In the town, the population was spread out, with 20.9% under the age of 18, 11.5% from 18 to 24, 33.6% from 25 to 44, 19.7% from 45 to 64, and 14.2% who were 65 years of age or older. The median age was 35 years. For every 100 females, there were 124.5 males. For every 100 females age 18 and over, there were 123.1 males.

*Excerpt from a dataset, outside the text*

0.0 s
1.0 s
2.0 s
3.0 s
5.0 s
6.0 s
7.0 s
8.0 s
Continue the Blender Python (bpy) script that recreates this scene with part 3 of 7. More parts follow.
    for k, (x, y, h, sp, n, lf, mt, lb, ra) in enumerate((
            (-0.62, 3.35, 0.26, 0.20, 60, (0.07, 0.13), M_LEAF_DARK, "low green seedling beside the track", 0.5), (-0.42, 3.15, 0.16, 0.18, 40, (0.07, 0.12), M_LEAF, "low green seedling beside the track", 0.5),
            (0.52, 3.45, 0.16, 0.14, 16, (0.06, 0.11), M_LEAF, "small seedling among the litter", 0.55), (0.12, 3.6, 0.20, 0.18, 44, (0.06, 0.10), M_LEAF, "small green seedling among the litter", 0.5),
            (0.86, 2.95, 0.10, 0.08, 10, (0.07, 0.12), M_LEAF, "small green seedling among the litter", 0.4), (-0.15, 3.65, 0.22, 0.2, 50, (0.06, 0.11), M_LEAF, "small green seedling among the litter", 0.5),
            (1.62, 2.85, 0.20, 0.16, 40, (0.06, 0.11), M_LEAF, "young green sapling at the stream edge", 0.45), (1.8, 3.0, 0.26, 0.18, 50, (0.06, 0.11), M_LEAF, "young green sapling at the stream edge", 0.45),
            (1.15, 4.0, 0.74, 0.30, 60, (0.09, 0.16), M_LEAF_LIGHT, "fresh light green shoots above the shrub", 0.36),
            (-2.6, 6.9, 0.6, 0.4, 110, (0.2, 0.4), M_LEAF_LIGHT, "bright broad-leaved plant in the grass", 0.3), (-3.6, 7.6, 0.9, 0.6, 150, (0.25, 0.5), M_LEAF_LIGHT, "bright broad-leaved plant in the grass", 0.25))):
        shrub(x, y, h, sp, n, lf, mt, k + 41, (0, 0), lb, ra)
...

The median income for a household in the town was $29,750, and the median income for a family was $36,875. Males had a median income of $28,333 versus $22,143 for females. The per capita income for the town was $17,367. About 5.2% of families and 9.5% of the population were below the poverty line, including 18.1% of those under age 18 and 4.3% of those age 65 or over.

==Notable people==

- Sarah T. Bolton, pioneer poet
- Ovid Butler, founder of Butler University
- Lincoln Dixon, a member of the U.S. Congress
- William Forsyth, artist
- General Robert Sanford Foster, officer in the Civil War
- John C. New, Treasurer of the United States, U.S. Consul General to Great Britain and publisher of the Indianapolis Journal
- Horatio C. Newcomb, mayor of Indianapolis
- Theodore Steele, artist
- Jessamyn West, writer

Famous people who visited and lived in Vernon include: Alexander Campbell, founder of the Christian Church and Bethany College; Henry Ward Beecher, who came to Vernon early in the Civil War and made a plea for Lincoln and the Union at the Courthouse; and Lord Flanigan, English nobleman, who was at one time a citizen of Vernon. Richard Nixon spoke in front of the courthouse in Vernon on June 24, 1971, for the dedication of a plaque commemorating the birthplace of his mother, Hannah Milhous Nixon.

==Literature==
The 1945 novel The Friendly Persuasion by Jessamyn West and its 1956 Oscar-nominated and Palme d'Or winning adaption, starring Gary Cooper, are set in and around Vernon during the Civil War.